» **THE PROBLEM**
Below this line is a listing that includes pictures. Copy exactly, and only, the lines from the one containing "finishes the script." through the one containing "DECK = 1.62"; the pictures do not go in the copy.

» **PROVIDED DATA**
┌──

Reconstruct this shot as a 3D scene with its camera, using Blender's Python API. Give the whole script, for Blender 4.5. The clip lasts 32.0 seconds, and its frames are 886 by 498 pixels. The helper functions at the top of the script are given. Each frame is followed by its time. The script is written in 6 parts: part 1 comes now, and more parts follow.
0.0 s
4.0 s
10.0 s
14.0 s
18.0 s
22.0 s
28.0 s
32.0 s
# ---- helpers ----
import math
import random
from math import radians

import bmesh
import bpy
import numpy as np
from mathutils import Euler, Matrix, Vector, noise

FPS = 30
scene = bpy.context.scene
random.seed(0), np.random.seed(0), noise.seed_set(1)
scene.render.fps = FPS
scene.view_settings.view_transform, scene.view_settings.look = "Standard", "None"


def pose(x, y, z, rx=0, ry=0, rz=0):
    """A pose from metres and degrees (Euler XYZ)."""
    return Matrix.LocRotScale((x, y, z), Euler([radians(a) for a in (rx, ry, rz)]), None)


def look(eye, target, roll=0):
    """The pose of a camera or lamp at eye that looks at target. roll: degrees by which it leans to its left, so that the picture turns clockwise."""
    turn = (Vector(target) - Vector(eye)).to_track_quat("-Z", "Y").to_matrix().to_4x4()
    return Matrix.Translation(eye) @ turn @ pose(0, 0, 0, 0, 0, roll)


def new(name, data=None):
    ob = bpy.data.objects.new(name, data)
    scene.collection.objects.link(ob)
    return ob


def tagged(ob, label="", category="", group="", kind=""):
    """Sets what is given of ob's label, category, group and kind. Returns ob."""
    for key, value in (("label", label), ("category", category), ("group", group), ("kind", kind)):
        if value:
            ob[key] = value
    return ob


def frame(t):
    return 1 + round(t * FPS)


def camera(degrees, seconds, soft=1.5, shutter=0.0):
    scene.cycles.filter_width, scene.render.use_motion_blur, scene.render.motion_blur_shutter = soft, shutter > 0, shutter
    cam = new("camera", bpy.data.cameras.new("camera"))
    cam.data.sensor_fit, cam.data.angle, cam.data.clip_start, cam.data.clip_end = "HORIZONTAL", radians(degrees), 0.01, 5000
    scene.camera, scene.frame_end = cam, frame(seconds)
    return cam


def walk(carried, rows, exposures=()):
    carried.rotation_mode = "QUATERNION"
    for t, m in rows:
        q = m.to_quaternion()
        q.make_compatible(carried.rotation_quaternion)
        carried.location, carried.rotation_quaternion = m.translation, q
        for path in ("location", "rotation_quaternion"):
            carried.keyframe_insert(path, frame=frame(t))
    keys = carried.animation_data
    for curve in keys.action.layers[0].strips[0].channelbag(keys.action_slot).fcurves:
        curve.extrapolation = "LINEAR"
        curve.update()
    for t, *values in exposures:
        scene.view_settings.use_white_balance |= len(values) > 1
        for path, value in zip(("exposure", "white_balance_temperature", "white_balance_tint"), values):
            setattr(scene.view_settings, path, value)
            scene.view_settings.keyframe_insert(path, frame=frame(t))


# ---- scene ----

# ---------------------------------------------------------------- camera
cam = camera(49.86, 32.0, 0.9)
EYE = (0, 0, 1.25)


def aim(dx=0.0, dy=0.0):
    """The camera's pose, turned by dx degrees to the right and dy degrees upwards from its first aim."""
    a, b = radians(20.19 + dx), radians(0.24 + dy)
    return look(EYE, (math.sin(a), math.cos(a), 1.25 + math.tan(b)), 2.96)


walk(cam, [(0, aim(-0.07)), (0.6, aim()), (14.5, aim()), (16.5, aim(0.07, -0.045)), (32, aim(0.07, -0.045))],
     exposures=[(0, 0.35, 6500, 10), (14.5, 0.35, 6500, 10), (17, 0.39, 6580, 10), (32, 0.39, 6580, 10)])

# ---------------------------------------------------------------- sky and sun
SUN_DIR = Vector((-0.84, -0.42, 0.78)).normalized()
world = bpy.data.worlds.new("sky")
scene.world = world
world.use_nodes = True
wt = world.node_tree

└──
┌──

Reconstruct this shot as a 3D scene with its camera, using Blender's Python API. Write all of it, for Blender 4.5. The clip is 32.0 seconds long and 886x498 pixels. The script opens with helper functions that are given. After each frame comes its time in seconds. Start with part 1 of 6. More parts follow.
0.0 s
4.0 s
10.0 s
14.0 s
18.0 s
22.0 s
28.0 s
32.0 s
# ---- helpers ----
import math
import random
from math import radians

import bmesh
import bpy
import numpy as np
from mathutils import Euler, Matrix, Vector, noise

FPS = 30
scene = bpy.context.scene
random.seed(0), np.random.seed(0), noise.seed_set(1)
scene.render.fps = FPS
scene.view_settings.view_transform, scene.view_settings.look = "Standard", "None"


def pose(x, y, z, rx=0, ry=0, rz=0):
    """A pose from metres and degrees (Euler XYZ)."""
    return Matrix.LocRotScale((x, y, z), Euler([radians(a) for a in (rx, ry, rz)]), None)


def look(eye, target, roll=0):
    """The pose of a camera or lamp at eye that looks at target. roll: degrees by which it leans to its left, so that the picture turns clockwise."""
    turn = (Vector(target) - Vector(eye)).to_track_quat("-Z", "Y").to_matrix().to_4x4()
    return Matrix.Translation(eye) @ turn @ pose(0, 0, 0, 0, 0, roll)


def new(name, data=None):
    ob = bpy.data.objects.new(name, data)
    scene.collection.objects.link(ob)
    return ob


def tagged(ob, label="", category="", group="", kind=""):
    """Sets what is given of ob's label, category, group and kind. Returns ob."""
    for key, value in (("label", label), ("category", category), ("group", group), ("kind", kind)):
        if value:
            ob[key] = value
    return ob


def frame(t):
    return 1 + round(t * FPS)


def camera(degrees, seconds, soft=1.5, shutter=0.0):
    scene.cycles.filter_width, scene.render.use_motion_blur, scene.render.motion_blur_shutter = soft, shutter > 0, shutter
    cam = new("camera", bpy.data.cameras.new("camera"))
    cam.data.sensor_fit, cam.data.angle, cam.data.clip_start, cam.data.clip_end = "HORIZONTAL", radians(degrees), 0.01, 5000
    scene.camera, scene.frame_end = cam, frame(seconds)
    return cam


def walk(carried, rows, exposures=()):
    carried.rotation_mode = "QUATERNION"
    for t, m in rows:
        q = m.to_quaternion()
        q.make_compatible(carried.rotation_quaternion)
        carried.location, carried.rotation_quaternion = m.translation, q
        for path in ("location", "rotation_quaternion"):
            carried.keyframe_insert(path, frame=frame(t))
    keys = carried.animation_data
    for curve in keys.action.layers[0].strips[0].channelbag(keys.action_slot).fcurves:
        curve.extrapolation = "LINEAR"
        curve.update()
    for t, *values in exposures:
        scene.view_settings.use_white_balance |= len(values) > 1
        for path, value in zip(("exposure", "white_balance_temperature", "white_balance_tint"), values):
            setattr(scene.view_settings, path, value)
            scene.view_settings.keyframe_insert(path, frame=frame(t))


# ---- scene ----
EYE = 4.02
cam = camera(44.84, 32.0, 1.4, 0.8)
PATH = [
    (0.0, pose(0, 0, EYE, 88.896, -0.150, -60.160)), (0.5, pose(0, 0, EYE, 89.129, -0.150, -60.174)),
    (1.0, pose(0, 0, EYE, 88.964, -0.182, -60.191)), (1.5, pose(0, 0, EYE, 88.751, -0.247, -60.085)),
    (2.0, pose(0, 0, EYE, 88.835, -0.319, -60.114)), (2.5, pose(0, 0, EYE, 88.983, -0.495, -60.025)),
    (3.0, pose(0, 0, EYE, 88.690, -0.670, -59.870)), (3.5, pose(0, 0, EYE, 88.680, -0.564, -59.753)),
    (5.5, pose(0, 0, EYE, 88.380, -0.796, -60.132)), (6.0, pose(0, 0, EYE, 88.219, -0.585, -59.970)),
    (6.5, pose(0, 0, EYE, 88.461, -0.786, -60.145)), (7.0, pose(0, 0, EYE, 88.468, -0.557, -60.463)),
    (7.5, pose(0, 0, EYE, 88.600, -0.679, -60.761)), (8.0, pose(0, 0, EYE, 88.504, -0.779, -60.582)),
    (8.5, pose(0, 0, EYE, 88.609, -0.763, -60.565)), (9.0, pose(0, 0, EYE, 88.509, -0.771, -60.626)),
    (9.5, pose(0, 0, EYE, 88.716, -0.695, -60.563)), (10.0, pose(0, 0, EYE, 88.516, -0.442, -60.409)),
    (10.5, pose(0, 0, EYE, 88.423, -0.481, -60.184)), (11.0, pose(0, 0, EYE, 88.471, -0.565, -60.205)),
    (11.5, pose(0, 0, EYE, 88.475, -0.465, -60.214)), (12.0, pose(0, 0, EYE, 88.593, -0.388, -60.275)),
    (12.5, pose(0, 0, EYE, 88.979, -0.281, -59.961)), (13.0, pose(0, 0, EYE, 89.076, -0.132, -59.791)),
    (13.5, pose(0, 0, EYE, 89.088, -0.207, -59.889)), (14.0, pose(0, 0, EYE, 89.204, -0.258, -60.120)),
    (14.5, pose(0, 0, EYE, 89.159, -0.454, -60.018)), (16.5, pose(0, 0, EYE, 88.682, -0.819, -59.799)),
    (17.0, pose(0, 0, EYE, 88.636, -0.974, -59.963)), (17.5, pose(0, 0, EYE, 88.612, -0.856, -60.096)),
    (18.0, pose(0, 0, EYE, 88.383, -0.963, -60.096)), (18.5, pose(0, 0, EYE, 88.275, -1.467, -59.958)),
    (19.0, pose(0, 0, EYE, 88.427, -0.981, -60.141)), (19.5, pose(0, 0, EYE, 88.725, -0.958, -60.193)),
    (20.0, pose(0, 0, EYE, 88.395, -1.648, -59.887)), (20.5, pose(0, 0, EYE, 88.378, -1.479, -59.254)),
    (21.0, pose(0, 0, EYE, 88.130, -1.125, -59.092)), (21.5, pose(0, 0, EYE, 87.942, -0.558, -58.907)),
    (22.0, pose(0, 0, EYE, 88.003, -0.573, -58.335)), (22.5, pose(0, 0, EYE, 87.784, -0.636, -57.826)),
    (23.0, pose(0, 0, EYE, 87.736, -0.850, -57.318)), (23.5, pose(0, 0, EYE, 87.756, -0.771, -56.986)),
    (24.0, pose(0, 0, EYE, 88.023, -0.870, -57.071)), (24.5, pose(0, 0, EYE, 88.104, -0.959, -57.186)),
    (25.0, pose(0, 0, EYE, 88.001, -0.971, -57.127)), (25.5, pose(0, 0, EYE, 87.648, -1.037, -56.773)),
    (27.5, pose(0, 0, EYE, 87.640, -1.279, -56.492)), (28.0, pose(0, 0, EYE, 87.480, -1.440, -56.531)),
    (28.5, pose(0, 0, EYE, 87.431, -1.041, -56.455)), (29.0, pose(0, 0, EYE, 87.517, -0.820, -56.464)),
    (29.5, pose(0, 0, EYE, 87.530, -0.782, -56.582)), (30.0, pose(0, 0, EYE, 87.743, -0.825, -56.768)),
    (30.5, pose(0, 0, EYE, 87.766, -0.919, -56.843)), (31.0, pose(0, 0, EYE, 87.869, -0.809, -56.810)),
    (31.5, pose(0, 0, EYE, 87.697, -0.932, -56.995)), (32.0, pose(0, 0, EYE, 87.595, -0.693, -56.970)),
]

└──
┌──

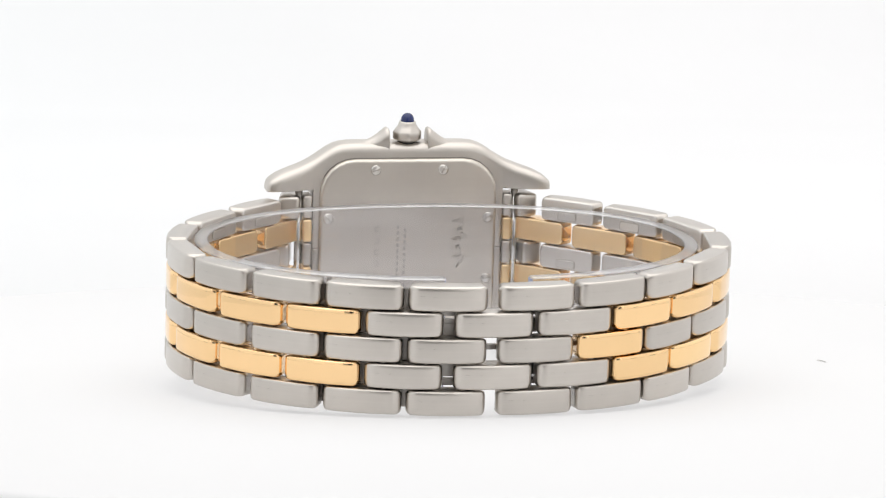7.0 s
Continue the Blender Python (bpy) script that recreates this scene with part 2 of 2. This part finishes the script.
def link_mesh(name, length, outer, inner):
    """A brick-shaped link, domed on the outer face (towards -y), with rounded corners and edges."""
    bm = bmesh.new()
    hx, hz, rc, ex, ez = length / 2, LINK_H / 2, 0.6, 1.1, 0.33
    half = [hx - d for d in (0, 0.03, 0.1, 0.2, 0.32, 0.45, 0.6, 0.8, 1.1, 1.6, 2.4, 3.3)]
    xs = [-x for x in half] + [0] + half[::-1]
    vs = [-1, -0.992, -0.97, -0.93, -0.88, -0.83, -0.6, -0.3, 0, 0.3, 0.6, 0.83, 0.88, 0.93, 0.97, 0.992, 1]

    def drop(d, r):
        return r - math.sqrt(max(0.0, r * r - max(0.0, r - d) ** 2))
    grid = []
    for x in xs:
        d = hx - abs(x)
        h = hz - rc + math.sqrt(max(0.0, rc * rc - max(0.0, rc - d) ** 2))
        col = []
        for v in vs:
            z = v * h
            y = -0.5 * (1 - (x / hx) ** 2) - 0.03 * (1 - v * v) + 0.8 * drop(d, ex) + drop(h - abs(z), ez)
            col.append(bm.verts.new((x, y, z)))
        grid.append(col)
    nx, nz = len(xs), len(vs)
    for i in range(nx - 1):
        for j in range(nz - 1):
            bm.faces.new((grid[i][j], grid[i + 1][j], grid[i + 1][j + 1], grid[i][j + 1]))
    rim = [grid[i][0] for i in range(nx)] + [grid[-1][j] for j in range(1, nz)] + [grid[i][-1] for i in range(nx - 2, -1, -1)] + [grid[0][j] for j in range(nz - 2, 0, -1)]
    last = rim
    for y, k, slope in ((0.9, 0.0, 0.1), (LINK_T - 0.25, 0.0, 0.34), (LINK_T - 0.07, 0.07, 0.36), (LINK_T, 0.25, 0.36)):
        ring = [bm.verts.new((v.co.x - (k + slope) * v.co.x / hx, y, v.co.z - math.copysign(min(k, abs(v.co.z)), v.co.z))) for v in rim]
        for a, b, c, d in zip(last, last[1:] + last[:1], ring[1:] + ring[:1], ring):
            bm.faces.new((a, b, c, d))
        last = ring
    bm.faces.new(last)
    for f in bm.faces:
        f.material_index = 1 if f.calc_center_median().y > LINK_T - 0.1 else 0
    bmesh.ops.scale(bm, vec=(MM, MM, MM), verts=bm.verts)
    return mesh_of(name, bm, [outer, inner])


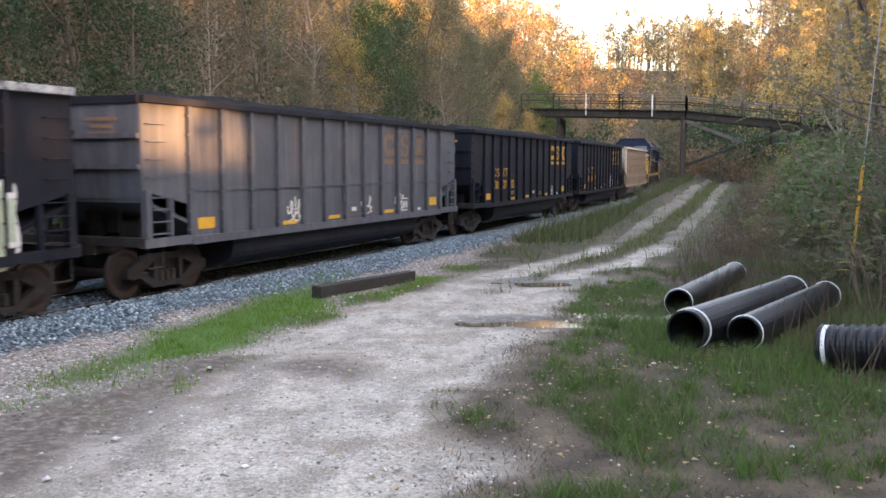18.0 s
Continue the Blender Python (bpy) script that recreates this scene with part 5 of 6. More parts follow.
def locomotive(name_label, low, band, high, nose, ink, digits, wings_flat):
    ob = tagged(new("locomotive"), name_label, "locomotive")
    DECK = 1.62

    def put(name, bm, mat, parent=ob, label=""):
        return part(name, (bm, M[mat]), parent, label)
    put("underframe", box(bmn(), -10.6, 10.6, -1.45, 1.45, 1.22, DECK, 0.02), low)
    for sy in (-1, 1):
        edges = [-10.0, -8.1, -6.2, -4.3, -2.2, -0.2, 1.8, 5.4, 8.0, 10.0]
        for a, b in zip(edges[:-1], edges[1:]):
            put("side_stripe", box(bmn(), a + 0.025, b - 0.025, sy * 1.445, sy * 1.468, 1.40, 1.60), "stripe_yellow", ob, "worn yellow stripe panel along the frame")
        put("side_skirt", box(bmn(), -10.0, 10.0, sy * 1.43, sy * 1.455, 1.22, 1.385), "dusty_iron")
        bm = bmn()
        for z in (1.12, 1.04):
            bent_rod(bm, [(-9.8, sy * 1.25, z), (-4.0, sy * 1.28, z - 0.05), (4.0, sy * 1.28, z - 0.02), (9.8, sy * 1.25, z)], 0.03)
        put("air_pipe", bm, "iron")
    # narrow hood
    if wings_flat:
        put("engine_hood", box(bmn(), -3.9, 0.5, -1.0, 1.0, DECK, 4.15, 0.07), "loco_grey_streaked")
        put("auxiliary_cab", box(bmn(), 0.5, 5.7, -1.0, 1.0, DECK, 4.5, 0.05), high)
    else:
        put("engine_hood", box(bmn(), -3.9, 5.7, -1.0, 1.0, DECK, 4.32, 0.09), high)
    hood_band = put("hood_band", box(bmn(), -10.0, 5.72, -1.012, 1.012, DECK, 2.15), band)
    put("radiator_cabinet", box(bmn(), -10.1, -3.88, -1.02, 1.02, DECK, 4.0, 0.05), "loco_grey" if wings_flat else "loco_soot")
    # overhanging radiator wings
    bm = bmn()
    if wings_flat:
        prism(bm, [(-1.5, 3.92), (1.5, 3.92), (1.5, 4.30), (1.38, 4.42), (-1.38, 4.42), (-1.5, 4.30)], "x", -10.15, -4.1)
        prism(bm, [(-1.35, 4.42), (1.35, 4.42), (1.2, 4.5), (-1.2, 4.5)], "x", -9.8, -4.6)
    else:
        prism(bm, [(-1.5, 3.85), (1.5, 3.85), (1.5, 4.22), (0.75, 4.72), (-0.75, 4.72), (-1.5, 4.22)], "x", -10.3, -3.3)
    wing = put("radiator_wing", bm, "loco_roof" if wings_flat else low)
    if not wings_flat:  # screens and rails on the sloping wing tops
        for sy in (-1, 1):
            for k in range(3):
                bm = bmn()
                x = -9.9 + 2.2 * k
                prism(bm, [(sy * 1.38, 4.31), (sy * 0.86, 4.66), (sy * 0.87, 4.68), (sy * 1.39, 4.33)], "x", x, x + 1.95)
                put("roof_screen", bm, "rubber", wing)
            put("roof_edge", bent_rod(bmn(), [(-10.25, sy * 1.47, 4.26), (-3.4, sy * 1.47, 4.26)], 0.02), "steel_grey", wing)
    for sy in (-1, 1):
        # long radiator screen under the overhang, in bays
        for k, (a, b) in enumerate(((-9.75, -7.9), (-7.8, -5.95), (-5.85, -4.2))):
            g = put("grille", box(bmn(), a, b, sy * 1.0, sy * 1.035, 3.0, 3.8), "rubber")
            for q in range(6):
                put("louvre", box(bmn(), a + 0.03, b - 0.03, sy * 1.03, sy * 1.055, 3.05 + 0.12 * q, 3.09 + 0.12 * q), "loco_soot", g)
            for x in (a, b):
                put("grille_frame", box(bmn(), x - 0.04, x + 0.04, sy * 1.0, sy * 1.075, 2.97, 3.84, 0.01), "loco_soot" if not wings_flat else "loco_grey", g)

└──

» **THE RESPONSE**
Continue the Blender Python (bpy) script that recreates this scene with part 2 of 2. This part finishes the script.
def link_mesh(name, length, outer, inner):
    """A brick-shaped link, domed on the outer face (towards -y), with rounded corners and edges."""
    bm = bmesh.new()
    hx, hz, rc, ex, ez = length / 2, LINK_H / 2, 0.6, 1.1, 0.33
    half = [hx - d for d in (0, 0.03, 0.1, 0.2, 0.32, 0.45, 0.6, 0.8, 1.1, 1.6, 2.4, 3.3)]
    xs = [-x for x in half] + [0] + half[::-1]
    vs = [-1, -0.992, -0.97, -0.93, -0.88, -0.83, -0.6, -0.3, 0, 0.3, 0.6, 0.83, 0.88, 0.93, 0.97, 0.992, 1]

    def drop(d, r):
        return r - math.sqrt(max(0.0, r * r - max(0.0, r - d) ** 2))
    grid = []
    for x in xs:
        d = hx - abs(x)
        h = hz - rc + math.sqrt(max(0.0, rc * rc - max(0.0, rc - d) ** 2))
        col = []
        for v in vs:
            z = v * h
            y = -0.5 * (1 - (x / hx) ** 2) - 0.03 * (1 - v * v) + 0.8 * drop(d, ex) + drop(h - abs(z), ez)
            col.append(bm.verts.new((x, y, z)))
        grid.append(col)
    nx, nz = len(xs), len(vs)
    for i in range(nx - 1):
        for j in range(nz - 1):
            bm.faces.new((grid[i][j], grid[i + 1][j], grid[i + 1][j + 1], grid[i][j + 1]))
    rim = [grid[i][0] for i in range(nx)] + [grid[-1][j] for j in range(1, nz)] + [grid[i][-1] for i in range(nx - 2, -1, -1)] + [grid[0][j] for j in range(nz - 2, 0, -1)]
    last = rim
    for y, k, slope in ((0.9, 0.0, 0.1), (LINK_T - 0.25, 0.0, 0.34), (LINK_T - 0.07, 0.07, 0.36), (LINK_T, 0.25, 0.36)):
        ring = [bm.verts.new((v.co.x - (k + slope) * v.co.x / hx, y, v.co.z - math.copysign(min(k, abs(v.co.z)), v.co.z))) for v in rim]
        for a, b, c, d in zip(last, last[1:] + last[:1], ring[1:] + ring[:1], ring):
            bm.faces.new((a, b, c, d))
        last = ring
    bm.faces.new(last)
    for f in bm.faces:
        f.material_index = 1 if f.calc_center_median().y > LINK_T - 0.1 else 0
    bmesh.ops.scale(bm, vec=(MM, MM, MM), verts=bm.verts)
    return mesh_of(name, bm, [outer, inner])


18.0 s
Continue the Blender Python (bpy) script that recreates this scene with part 5 of 6. More parts follow.
def locomotive(name_label, low, band, high, nose, ink, digits, wings_flat):
    ob = tagged(new("locomotive"), name_label, "locomotive")
    DECK = 1.62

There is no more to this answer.